Society dictates that a governessshould be modest, quiet, and keep to herself.
She should never contradict her employer.
And, above all, she must not attract the attention of any male in the household.
But Michael Severson doesn't see Isabel Halloran as a governess—he sees her as a woman, one whose lush curves cannot be hidden behind a dowdy gown ... and whose efforts at hiding her sparkling intelligence are betrayed by her wit.
Years before, Michael had left Regency England, falsely accused of a crime. Now he is back, dedicated to seeking retribution—but not to taking a bride. But when his scandalous actions compromise Isabel's reputation, he does the unthinkable and offers her his hand—a marriage in name only.
But although his bride's passions are untried, Isabel's sensuality clearly matches his own. And with each day, and night, that passes, Michael becomes determined that every kiss, every caress, will be made with one goal: to seduce his proper wife into tender submission.
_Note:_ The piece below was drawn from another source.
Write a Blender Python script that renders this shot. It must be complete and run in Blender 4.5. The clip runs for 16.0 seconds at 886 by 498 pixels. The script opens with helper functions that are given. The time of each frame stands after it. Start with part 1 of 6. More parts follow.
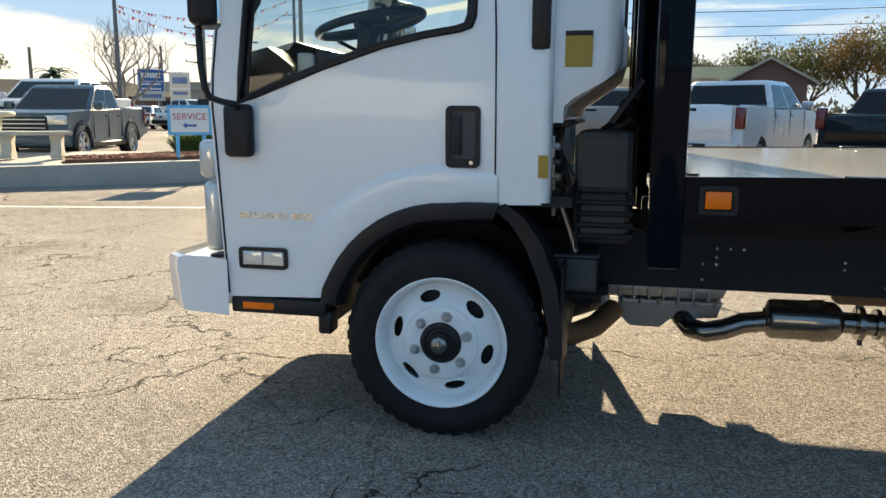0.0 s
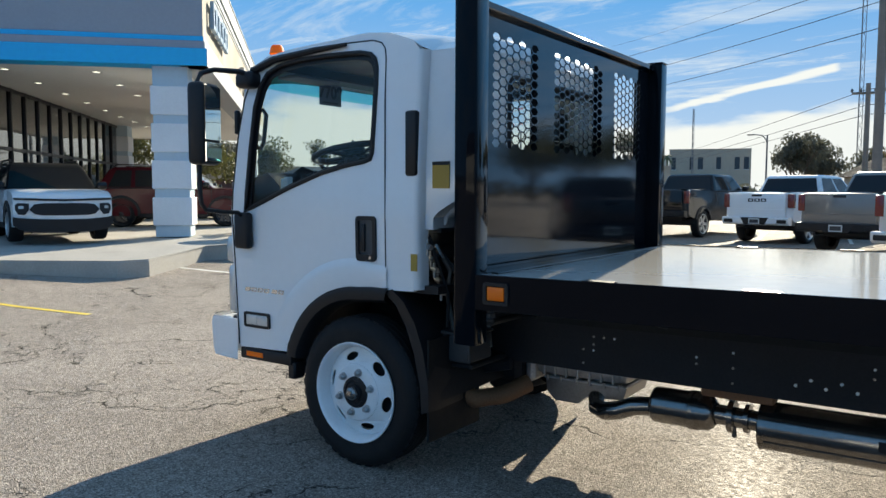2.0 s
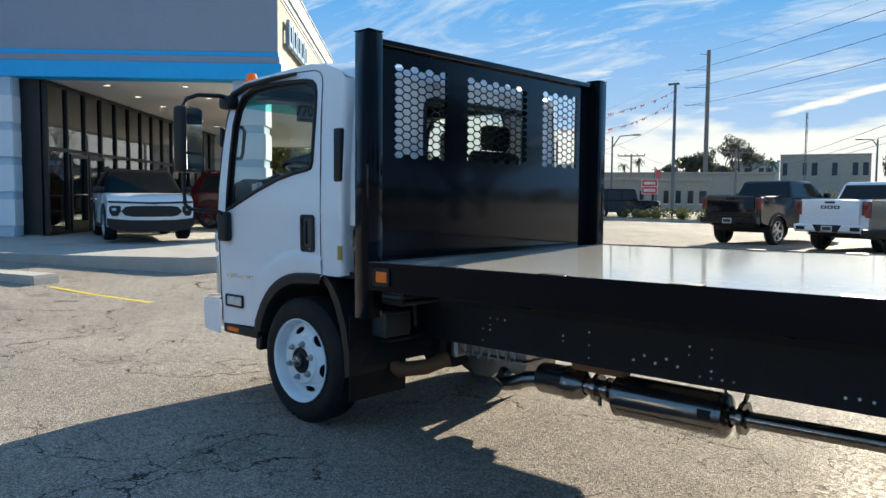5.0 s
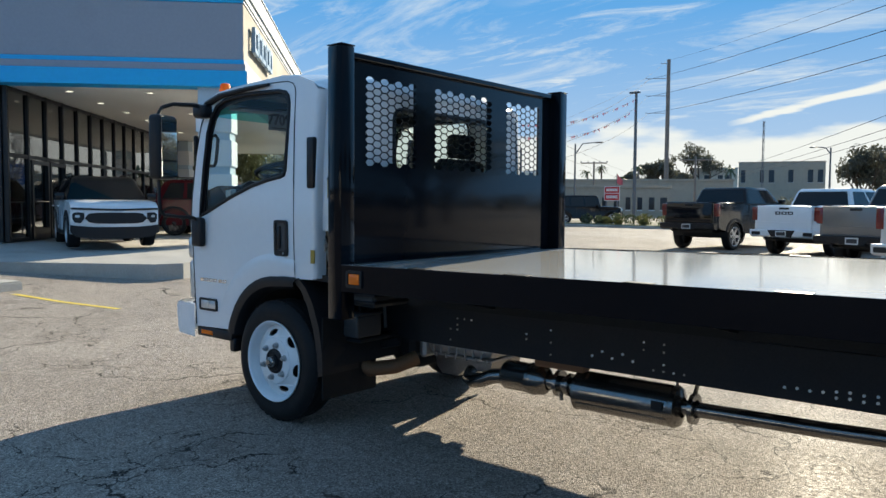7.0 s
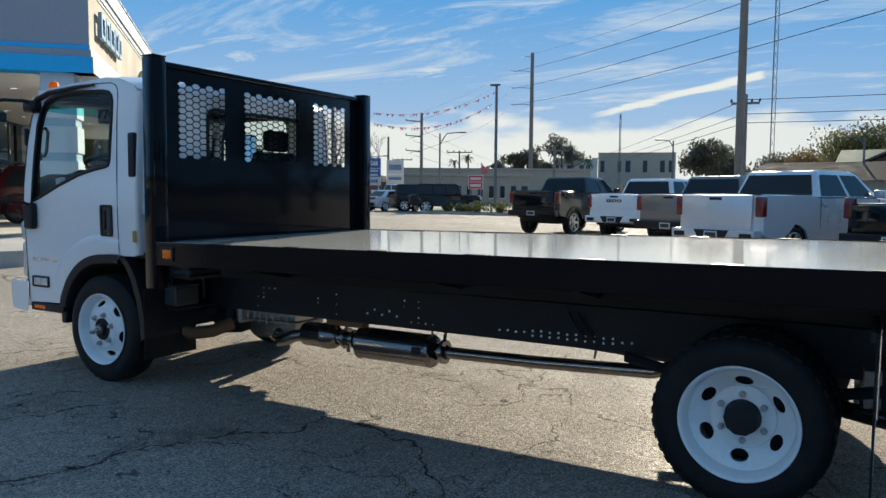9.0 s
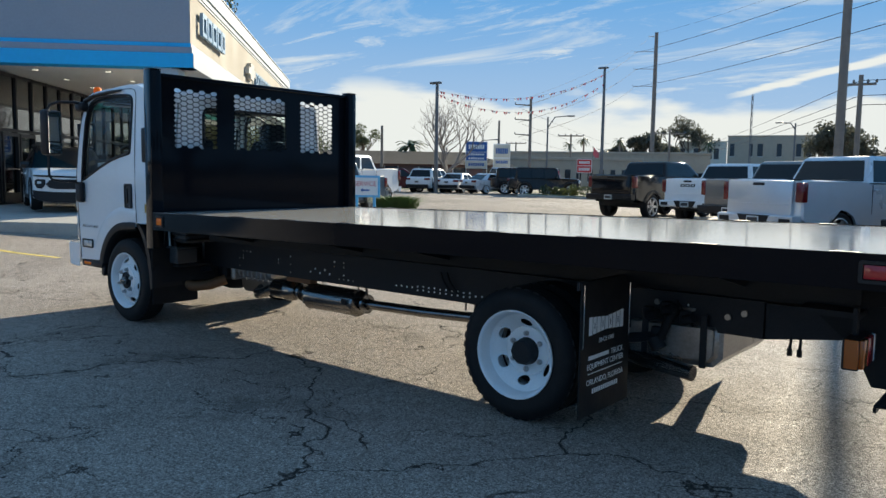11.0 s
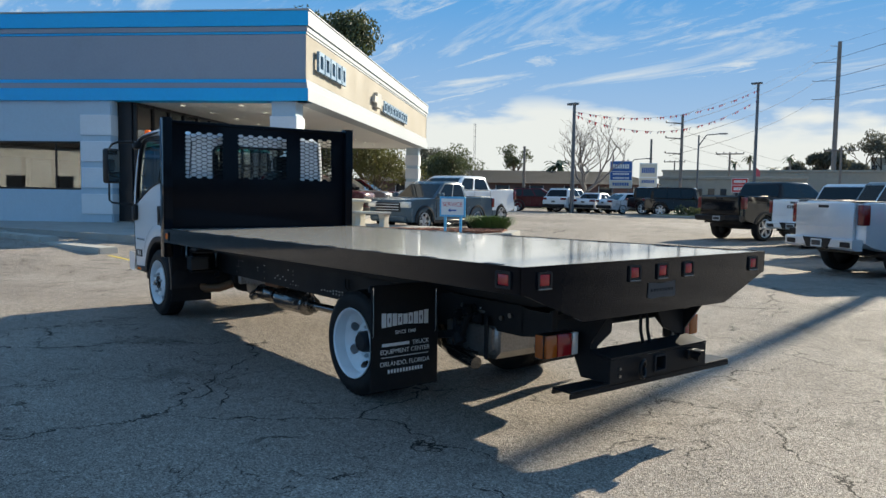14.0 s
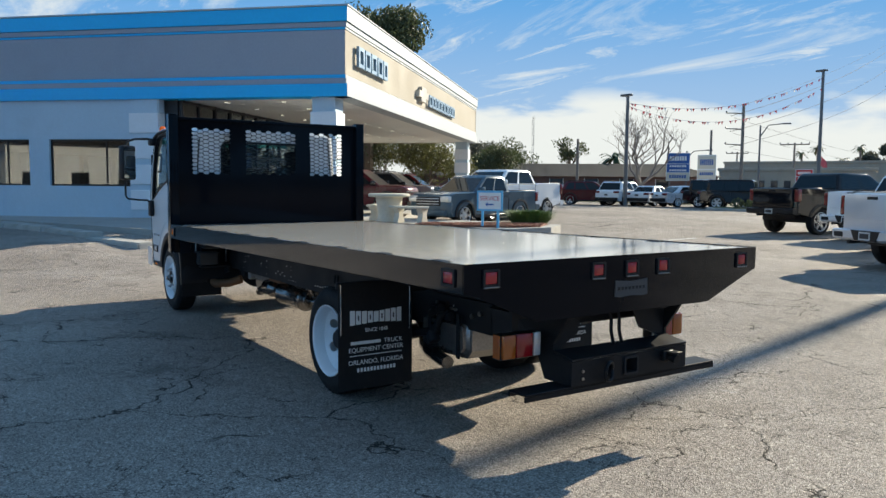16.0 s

Having fled to the colonies to avoid being framed for murder, Michael Severson returns years later to England to find the real killer in Maxwell's latest Regency confection, a slightly darker entry than her usual fare (Seduction of an English Lady, etc.). Michael needs a way into society if he's to make any headway exonerating himself. At a house party in the country, the perfect opportunity presents itself in the form of Miss Isabel Halloran, a governess. The two find themselves in a compromising position from which marriage seems the only escape but Isabel harbors a secret of her own, and she's not sure she can trust Michael to keep it. The murdered mistress who haunts the lovers weighs down the story, and the central mystery remains underdeveloped until the latter half of the book, when suddenly the secondary characters begin piling up. In addition, the chemistry between the protagonists isn't as convincing as it could be because Maxwell too often tells rather than shows their attraction. Still, the author's fans will warm to her appealing protagonists, even if there isn't much to distinguish this effort from the many other Regency mystery-romances crowding bookstore shelves.